Since the 2016 election, many people – especially those who were disappointed by the outcome – have turned to blame gerrymandering as one of the causes for the failure of democracy. But is gerrymandering truly to blame for America’s evils? Is gerrymandering truly attacking democracy? And if not, can gerrymandering actually be good for democracy?
In the U.S, the political system is set up such that there are three governmental bodies that maintain a balance of power to prevent one from taking over the others. These three bodies are the executive (the President and 5 million workers), the legislative (the House of Representatives and the Senate), the judicial (the Supreme Court and lower courts). Each state in the U.S is divided into districts. From each district, a member of the legislative branch is elected.
The laws vary from state to state, however the legislative branch is generally responsible for dividing up the state into districts. Since Republicans are the majority party, during the last redistricting, they were in charge. The word “gerrymandering” is often thrown around without people actually knowing its true definition. Gerrymandering ensues if one political party intentionally forms districts to benefit their political agenda and help them win a majority. (Prokop, 2018) Typically, an indication of gerrymandering is the shape of the district. This is very much exemplified by districts 4 and 12 in North Carolina as their winding and snake-like shapes regroup major urban areas that are mostly democratic. As such, in North Carolina, there are only three democratic districts and the remaining ten are predominantly republican. (Prokop, 2018)

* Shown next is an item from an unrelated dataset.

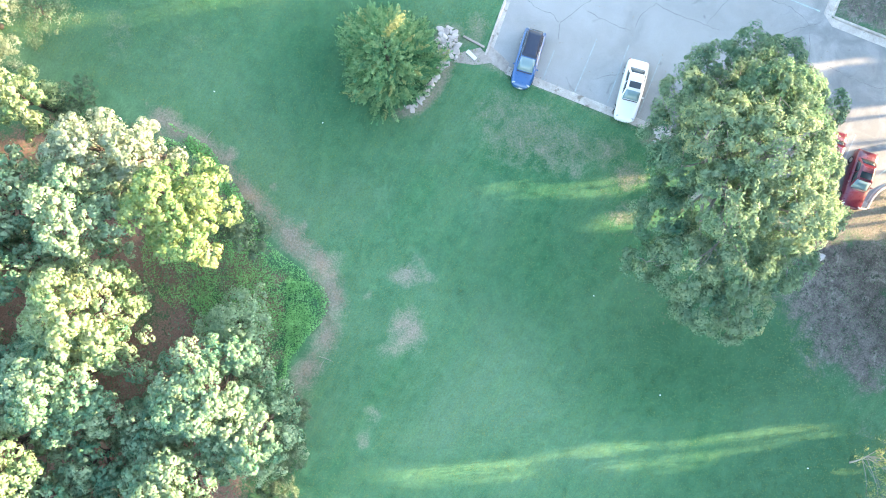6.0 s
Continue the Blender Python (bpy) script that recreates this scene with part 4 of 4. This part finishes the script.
def car(label, paint, shape, length, width, height, x, y, heading, screen=M_SHADED, sunroof=False, rails=False, dark_roof=False, group="parked cars"):
    holder = thing("car", label, "car", group, at=pose(x, y, LOT_Z, 0, 0, heading))
    L, W = length, width / 2
    bm = bmesh.new()
    rings = []
    for u, top, k in shape["body"]:
        w, px = W * k, (u - 0.5) * L
        half = [(w * 0.86, 0.20), (w * 0.97, 0.28), (w, 0.45), (w, top * 0.72), (w * 0.97, top * 0.90), (w * 0.90, top * 0.975), (w * 0.62, top + 0.012), (w * 0.3, top + 0.03)]
        ring = [(yy, min(z, top + 0.03)) for yy, z in half] + [(0, top + 0.035)] + [(-yy, min(z, top + 0.03)) for yy, z in half[::-1]]
        rings.append([bm.verts.new((px, yy, z)) for yy, z in ring])
    for r, s in zip(rings, rings[1:]):
        for i in range(len(r)):
            bm.faces.new((r[i], r[(i + 1) % len(r)], s[(i + 1) % len(r)], s[i]))
    bm.faces.new(rings[0])
    bm.faces.new(rings[-1][::-1])
    bmesh.ops.recalc_face_normals(bm, faces=bm.faces[:])
    part("body", bm, paint, holder, smooth=True)
    zb = shape["body"][5][1] - 0.02
    b0, b1 = ((u - 0.5) * L for u in shape["belt"])
    r0, r1 = ((u - 0.5) * L for u in shape["roof"])
    wb, wr = W * 0.90, W * 0.70
    B = [(b0, -wb * 0.92, zb), (b0, wb * 0.92, zb), (b1, wb * 0.90, zb), (b1, -wb * 0.90, zb)]
    T = [(r0, -wr * 0.94, height - 0.05), (r0, wr * 0.94, height - 0.05), (r1, wr, height - 0.03), (r1, -wr, height - 0.03)]
    bm = bmesh.new()
    vb, vt = [bm.verts.new(p) for p in B], [bm.verts.new(p) for p in T]
    bm.faces.new(vt[::-1])
    bm.faces.new(vb)
    for i in range(4):
        bm.faces.new((vb[i], vb[(i + 1) % 4], vt[(i + 1) % 4], vt[i]))
    bmesh.ops.recalc_face_normals(bm, faces=bm.faces[:])
    bmesh.ops.bevel(bm, geom=[e for e in bm.edges if max(v.co.z for v in e.verts) > zb + 0.05], offset=0.045, segments=3, profile=0.6, affect="EDGES")
    part("cabin", bm, paint, holder)
    # domed roof skin
    bm = bmesh.new()
    g = [[bm.verts.new((r0 + (r1 - r0) * i / 6 + (0.03 if i == 0 else -0.03 if i == 6 else 0), wr * 0.93 * (j / 3 - 1), height - 0.02 + 0.035 * math.sin(math.pi * (0.15 + 0.7 * i / 6)) * math.cos((j / 3 - 1) * 1.3))) for j in range(7)] for i in range(7)]
    for i in range(6):
        for j in range(6):
            bm.faces.new((g[i][j], g[i + 1][j], g[i + 1][j + 1], g[i][j + 1]))
    rim = [g[i][0] for i in range(7)] + [g[6][j] for j in range(1, 7)] + [g[i][6] for i in range(5, -1, -1)] + [g[0][j] for j in range(5, 0, -1)]
    low = [bm.verts.new(v.co - Vector((0, 0, 0.05))) for v in rim]
    for i in range(len(rim)):
        bm.faces.new((rim[i], low[i], low[(i + 1) % len(rim)], rim[(i + 1) % len(rim)]))
    part("roof", bm, M_ROOF if dark_roof else paint, holder, "dark glossy roof skin" if dark_roof else "", smooth=True)
    bm = bmesh.new()
    pane(bm, (B[3], B[2], T[2], T[3]), 0.06, 0.05, 0.012)
    part("windshield", bm, screen, holder, smooth=True)
    bm = bmesh.new()
    pane(bm, (B[1], B[0], T[0], T[1]), 0.09, 0.10, 0.012)
    part("rear_window", bm, M_GLASS, holder, smooth=True)
    for s, quad in ((1, (B[2], B[1], T[1], T[2])), (-1, (B[0], B[3], T[3], T[0]))):
        a, b, c, d = (Vector(q) for q in quad)
        for lo, hi in ((0.09, 0.49), (0.53, 0.91)):
            bm = bmesh.new()
            pane(bm, (a.lerp(b, lo), a.lerp(b, hi), d.lerp(c, hi), d.lerp(c, lo)), 0.0, 0.10, 0.006)
            part("side_window", bm, M_GLASS, holder, smooth=True)
        bm = bmesh.new()
        box(bm, b1 - 0.38, s * (W + 0.03), zb + 0.06, 0.11, 0.17, 0.12, 0, 0.03)
        part("mirror", bm, paint, holder)
        bm = bmesh.new()
        box(bm, 0.438 * L, s * W * 0.64, shape["body"][-4][1] - 0.045, 0.12, 0.30, 0.09, s * -34, 0.03)
        part("headlight", bm, M_LAMP, holder, "clear headlight")
        bm = bmesh.new()
        box(bm, -0.478 * L, s * W * 0.72, 0.70, 0.12, 0.30, 0.14, s * 8, 0.03)
        part("taillight", bm, M_TAIL, holder, "red taillight")
        for fx in (-0.30, 0.31):
            bm = bmesh.new()
            m = pose(fx * L, s * (W - 0.11), 0.32, 90, 0, 0)
            bmesh.ops.create_cone(bm, cap_ends=True, segments=24, radius1=0.32, radius2=0.32, depth=0.22, matrix=m)
            bmesh.ops.bevel(bm, geom=[e for e in bm.edges if e.calc_face_angle(0) > 1], offset=0.03, segments=2, affect="EDGES")
            wheel = part("wheel", bm, M_TYRE, holder)
            bm = bmesh.new()
            bmesh.ops.create_cone(bm, cap_ends=True, segments=20, radius1=0.2, radius2=0.2, depth=0.235, matrix=m)
            part("rim", bm, M_RIM, wheel, "alloy rim")
        if rails:
            bm = bmesh.new()
            tube(bm, [(r0 + 0.1, s * wr * 0.9, height - 0.02), (r0 + 0.3, s * wr * 0.92, height + 0.05), (r1 - 0.4, s * wr * 0.92, height + 0.05), (r1 - 0.15, s * wr * 0.9, height - 0.02)], [0.022] * 4, 7)
            part("roof_rail", bm, M_BLACK, holder, "black roof rail")
    bm = bmesh.new()
    tube(bm, [(L * 0.485 - 0.34 * (k / 3) ** 2 * (1 if abs(k) < 3 else 1.25), W * 0.27 * k, 0.46) for k in range(-3, 4)], [0.06, 0.12, 0.13, 0.13, 0.13, 0.12, 0.06], 9)
    part("front_bumper", bm, M_LAMP if paint == M_BLUE else paint, holder)
    bm = bmesh.new()
    tube(bm, [(-L * 0.478 + 0.14 * (k / 3) ** 2, W * 0.29 * k, 0.5) for k in range(-3, 4)], [0.07, 0.12, 0.13, 0.13, 0.13, 0.12, 0.07], 9)
    part("rear_bumper", bm, M_BLACK if paint == M_BLUE else paint, holder)
    bm = bmesh.new()
    box(bm, b1 + 0.06, 0, zb + 0.045, 0.07, wb * 1.5, 0.02, 0, 0.008)
    part("wiper_cowl", bm, M_BLACK, holder, "black wiper cowl")
    if sunroof:
        bm = bmesh.new()
        box(bm, r1 - 0.42, 0, height + 0.012, 0.50, 0.92, 0.022, 0, 0.01)
        part("sunroof", bm, M_GLASS, holder, "dark glass sunroof")
    return holder


car("blue compact wagon with dark roof parked at the kerb", M_BLUE, WAGON, 4.68, 1.80, 1.58, 6.72, 14.4, 253.7, screen=M_SCREEN, rails=True, dark_roof=True)
car("white sedan with dark sunroof parked at the kerb", M_WHITE, SEDAN, 4.92, 1.80, 1.42, 14.92, 11.9, 255.4, screen=M_SCREEN, sunroof=True)
car("grey sedan parked beneath the broad oak", M_GREY, SEDAN, 4.75, 1.78, 1.42, 20.2, 9.9, 255.0)
car("deep red sedan half hidden under the oak", M_RED, SEDAN, 4.6, 1.78, 1.42, 30.5, 6.45, 253.0, screen=M_SCREEN)
car("deep red sedan with sunroof in low sun", M_RED, SEDAN, 4.72, 1.80, 1.42, 32.9, 4.8, 251.6, screen=M_SCREEN, sunroof=True)


# ---- street furniture and small things ----
def road_sign(x, y, h, panel_h, turn):
    holder = thing("road_sign", "white road sign on a thin steel post", "sign", "road signs")
    bm = bmesh.new()
    tube(bm, [(x, y, -0.3), (x, y, h)], [0.035, 0.035], 8)
    part("post", bm, M_STEEL, holder)
    bm = bmesh.new()
    box(bm, x + 0.05 * math.cos(radians(turn)), y + 0.05 * math.sin(radians(turn)), h - panel_h / 2, 0.03, 0.32, panel_h, turn, 0.01)
    part("panel", bm, M_SIGN, holder, "white sheet metal panel")


road_sign(41.9, 12.5, 2.2, 0.42, 200)
road_sign(48.3, 11.5, 2.1, 0.32, 190)

holder = thing("fire_hydrant", "red fire hydrant with a white cap", "hydrant")
bm = bmesh.new()
HX, HY = 40.2, 19.6
tube(bm, [(HX, HY, -0.1), (HX, HY, 0.06), (HX, HY, 0.07), (HX, HY, 0.55)], [0.19, 0.19, 0.13, 0.13], 14)
part("barrel", bm, M_HYDRANT, holder, smooth=False)
bm = bmesh.new()
tube(bm, [(HX, HY, 0.55), (HX, HY, 0.60), (HX, HY, 0.70), (HX, HY, 0.77)], [0.12, 0.12, 0.08, 0.03], 14)
part("cap", bm, M_SIGN, holder, "white domed cap")
for s in (-1, 1):
    bm = bmesh.new()
    tube(bm, [(HX, HY, 0.42), (HX + s * 0.2, HY, 0.42), (HX + s * 0.21, HY, 0.42)], [0.07, 0.07, 0.05], 10)
    part("nozzle", bm, M_HYDRANT, holder)

bm = bmesh.new()
bmesh.ops.create_cone(bm, cap_ends=True, segments=24, radius1=0.28, radius2=0.25, depth=0.09, matrix=pose(37.33, -10.04, 0.03))
tagged(mesh_ob("drain_cover", bm, M_IRON), "dark round iron drain cover in bare earth", "drain cover")
for i, (x, y) in enumerate([(-18.28, 12.04), (29.25, -18.28), (35.55, -10.84), (38.46, -12.66), (12.06, -4.37), (17.4, -12.37), (-9.6, 9.51)]):
    bm = bmesh.new()
    bmesh.ops.create_grid(bm, x_segments=3, y_segments=3, size=0.045, matrix=pose(x, y, 0.07, 8, 5, 50 * i))
    for v in bm.verts:
        v.co.z += 0.03 * math.sin(v.co.x * 31) * math.cos(v.co.y * 27)
    bmesh.ops.solidify(bm, geom=bm.faces[:], thickness=0.006)
    tagged(mesh_ob("litter", bm, M_SIGN), "small white scrap of litter on the grass", "litter", "litter on the grass")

Gerrymandering has made it easier for Republicans to hold power in the House. However, many other unrelated issues are often attributed to gerrymandering. Many, like former California governor Arnold Schwarzenegger, claim that gerrymandering is the sole cause for the reduction of competition in the U.S elections. (Enten, 2018) Lack of competition in this context means that a state that is of a certain party is much more likely to remain under that party. An indication of lack of competition is how tight the race is. If a democratic candidate wins by a very large margin, it means that there is no competition. This is the phenomenon that is occuring more frequently in the U.S today. Republican states remain republican and democratic states remain democratic.
It may be true that elections are not as competitive as they used to be, but it is not true that gerrymandering is the cause of it. According to the Cook Political Report, “redistricting is only responsible for a small portion of this swing seat – a state in the U.S that is deemed just as likely to become Democrat as it is to become Republican and therefore plays a key role in the outcome of an election -discrimination” (Wasserman and Flinn, 2017). Instead, lack of competition came about because voters tend to live closer to like-minded people. Since 1997, 83% of the decline in competition has resulted from natural geographical sorting of the electorate.
A journal article by Wendy K. Tam Cho, James G. Gimpel and Iris S. Hui suggests that “politics matters for residential choices, both directly and indirectly”. Indeed, migration tends to occur largely because of economic motivations such as job opportunities. An example of this is college students. It is popularly accepted that after going to college, one is more likely to lean liberal. Additionally, going to college leads to higher paying job opportunities generally found in cities. As such, more like-minded people may move to where jobs present themselves. Likewise, if people from the suburbs are more conservative and they do not go to college, they will tend to stay in suburban areas and continue being conservative. Therefore, districts become less competitive because voters naturally geographically sort themselves.
But why is competition in districts so important? First of all, a reduction of competition means that there is less incentive to compromise. If it is too easy for a party to obtain votes, there is no need to try to find common ground and to be moderate. The district therefore runs the risk of becoming extreme. Furthermore, if one is a minority in their district but does not feel represented because of lack of competition, they are more inclined to lose faith in the political system and by extension the democracy. According to the communications marketing firm Edelman, only a third of Americans now trust their government “to do what is right”. If people do not trust their government to do what is right, the fundamentals of democracy are threatened and the risk that another form of government such as an authoritarian one comes to power is more likely. Therefore maintaining competition in districts is not only important for moderation but also for democracy.
Although gerrymandering is not the most important cause of lack of competitiveness in the US, it seems to take the blame for it. If the mindset that gerrymandering impacts competition to such a large extent cannot be changed, perhaps seeing that gerrymandering can be used to maximize competitiveness is a good solution. Indeed, as shown below, these graphs show that gerrymandering can be used to make districts more competitive. Therefore, if competition is key for trust in the democracy and can be achieved through gerrymandering, perhaps it can even be said that gerrymandering is good for democracy.